Rule #3: Be willing to give out a buck or two on occasion.  This is more of a personal decency thing.  If you're of a major religion, there are spiritual reasons to this.  If you're of a social nature, there are cultural reasons for this.  And if you're of a stingy nature, there is a humbling reason for this.  On top of that, the more money you give, the more prestigious you'll be in the eyes of the few Seattleites who see you.

Rule #4: Have a conversation with them.  I know how scary this can be, but often times a homeless individual knows the best way to a particular location or where a certain building is.  They also make for a frighteningly-enlightening portrayal of Seattle and life in general; you'll learn more about life and Seattle in a 2 minute conversation with a homeless individual than with a business man.  And in general, its good Karma to help remind someone that they're human and that we recognize that.

Rule #5: if you have take out or a doggie bag that you can spare, spare it.  The best way to do this is to drop it off to someone who is sleeping, or to ask someone who is pan handling 1. are you allergic to anything?  and 2. would you like this.  (BTW, don't give them the food if there is something in there that they're allergic to.  Just had to write that out.)
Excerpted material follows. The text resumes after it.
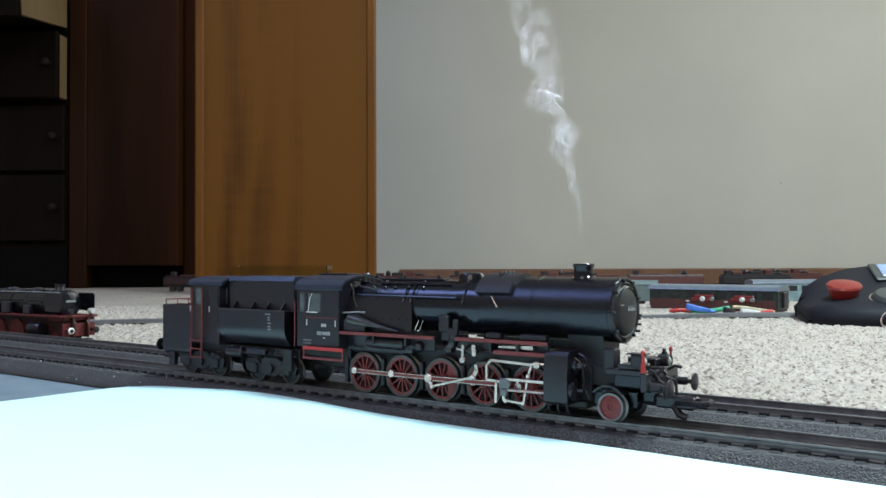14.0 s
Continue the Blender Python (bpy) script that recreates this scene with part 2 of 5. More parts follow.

Rule #6: don't take shit from them.  I was hit on by more homeless individuals in 1 month in Seattle than I care to mention; one even offered to take me to the local soup kitchen as a first date.  And many an individual became aggressive when hitting on me.  So don't be afraid, if they don't get the first polite hint, to tell them to "F*** off" or find a way to obviously insult them.  This is more of a general rule of thumb in Seattle when dealing with an unwanted pick-up line, but I personally found it applied even more so with the homeless men I had to deal with than the men I met at bars or parks.